Global Barometer Survey Meetings & Panel Discussion- ‘Democracy in South Asia: Emerging Trends’

JU News Desk
Published: May 2019

Jain (Deemed-to-be University) hosted a Global Barometer Survey Meetings and panel discussion from January 18 to 20, 2019. A seminar on ‘Democracy in South Asia: Emerging Trends’ was also held on January 19, 2019 as part of the event.

Representatives of the six regional barometers and South Asia country coordinators – Marta Lagos (representing the Latinobarometer from Chile), Christian Haerpfer (representing the Eurasia Barometer from Austria), Boniface Dulani (representing the Afrobarometer from Malawi), Michael Robbins (representing the Arab Barometer from USA), Min Hua Huang, Kai Ping, Kuan Chen Lee and Jason Kuo (representing the East Asia Barometer from Taiwan), Krishna Hachhethu (Country Coordinator for Nepal), Pradeep Peiris (Country Coordinator for Sri Lanka), Sk Tawfique Haque, (Country Coordinator for Bangladesh) and Sanjay Kumar (representing South Asia Barometer) attended the meeting.

The Global Barometer Surveys group was joined by several academicians, retired government officials and political leaders at the Seminar. The presentations on each of the countries of South Asia were followed by a discussion.

Dr. Sandeep Shastri, Pro Vice – Chancellor of JAIN, representing the South Asia Barometer on the Panel focused on the recent report published by the group, which highlighted the fact that the support for democracy is linked to 3 critical factors: the citizen perception of the working of democracy, the economic performance of governments and whether the citizens perceive democracy as delivering tangible results. On South Asia, he highlighted the trend towards the democratic regimes being reduced to ‘election – only democracies’ and the gap between the hope of a democratic ‘dividend’ and the reality of a democratic ‘deficit’.

Dr. Marta Lagos, the Co-Chair of the Global Barometer Surveys and the Director of Afrobarometer, traced the rise of democracies in South America in the 1990s and them being replaced by authoritarian in recent times. She focused on the need for researchers to anticipate trends and highlight likely scenarios.

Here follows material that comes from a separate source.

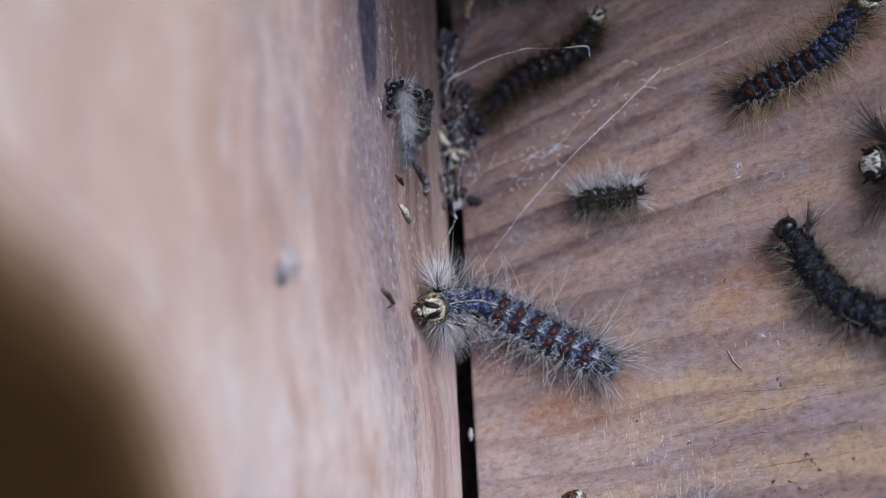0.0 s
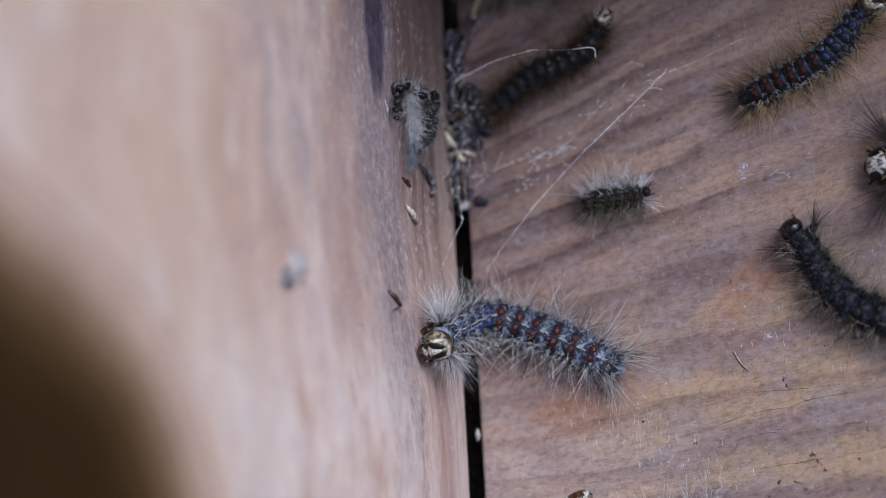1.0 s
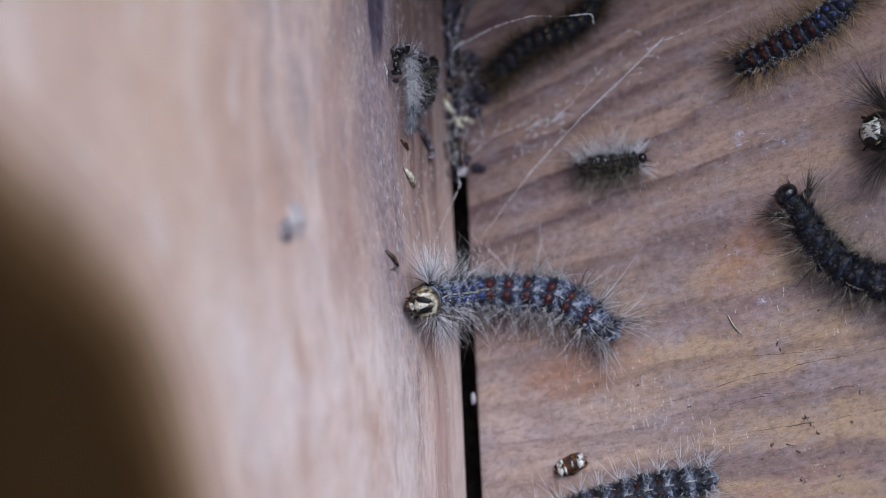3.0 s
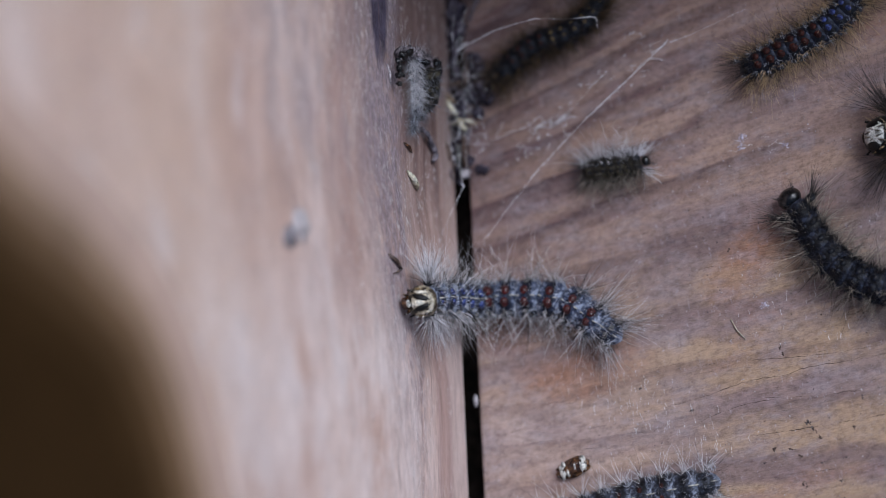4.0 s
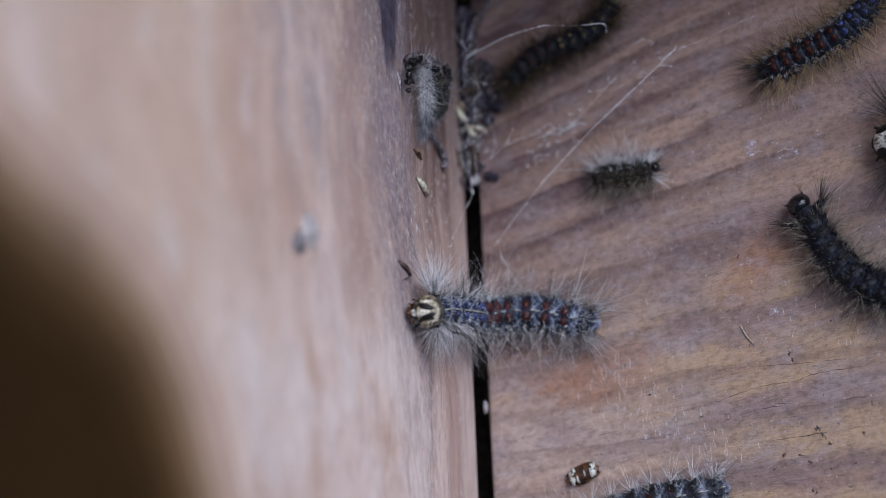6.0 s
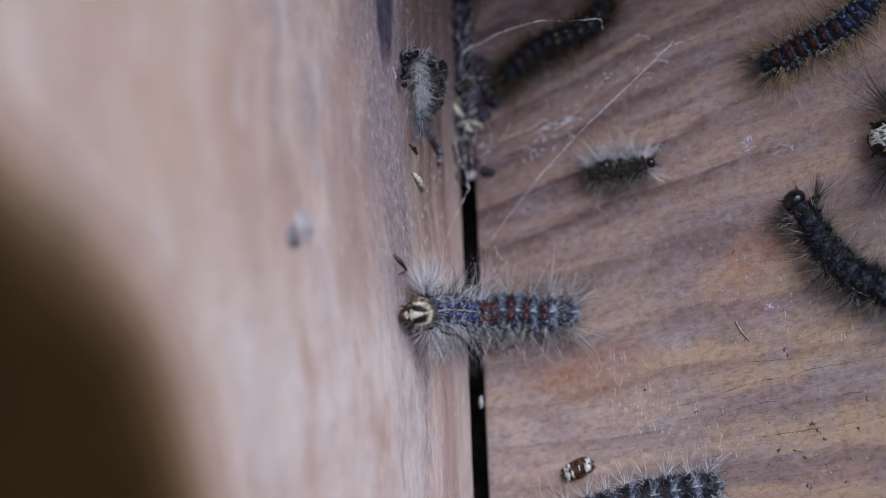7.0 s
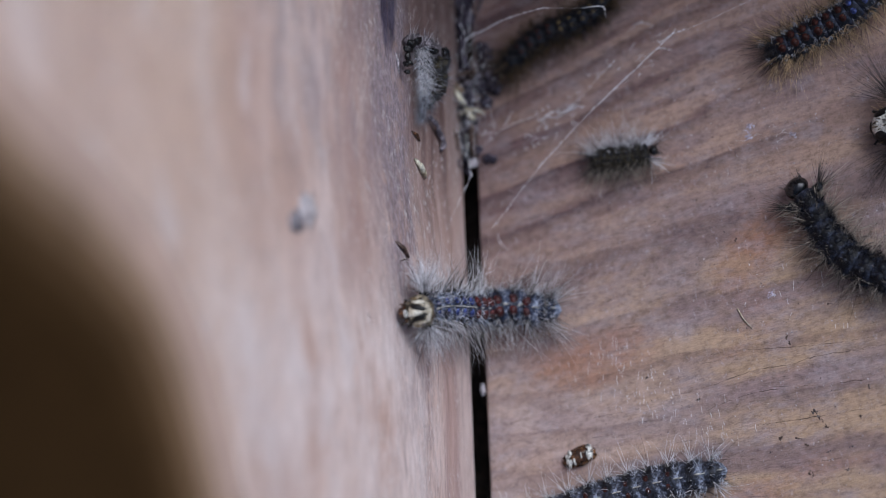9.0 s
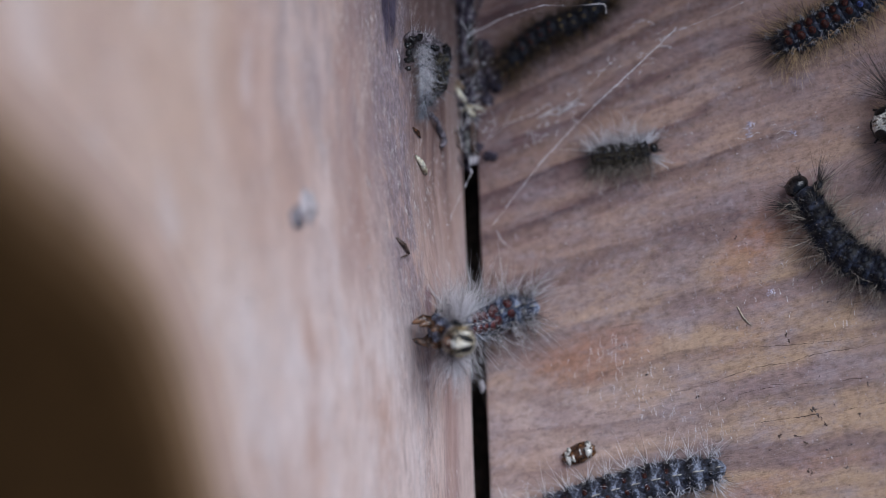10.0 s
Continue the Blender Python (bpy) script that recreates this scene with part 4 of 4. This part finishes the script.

The Director of the Eurasia Barometer, Dr. Christian Haerpfer spoke of the 3 types of regimes emerging in post-Soviet Union nations. Some of them were Formal Democracies, a few more were Democratic Autocracies and others were Full Autocracies. The differences lay in the ‘context’ of the journey towards democratisation.

Dr. Boniface Dulani, who represented the Afrobarometer highlighted the journey of the African continent towards greater democratisation. He opined that one needs to budget into the analysis the question of ‘demand for’ and ‘supply of democracy’. Many democracies given the long years of dictatorship and military rule had minimalistic expectations.

Reflecting on the developments in the Arab world, Dr. Michael Robbins from the Arab Barometer highlighted the link between the economic prosperity and the process of democratisation and the impact of the demand for regime changes in the region. Dr. Min Hua Huang from the East Asia Barometer dwelt at length on the paradox in East Asia between prioritizing economic development and the advancement of democratic norms. The panellists responded to a range of questions raised by both fellow panellists and the audience.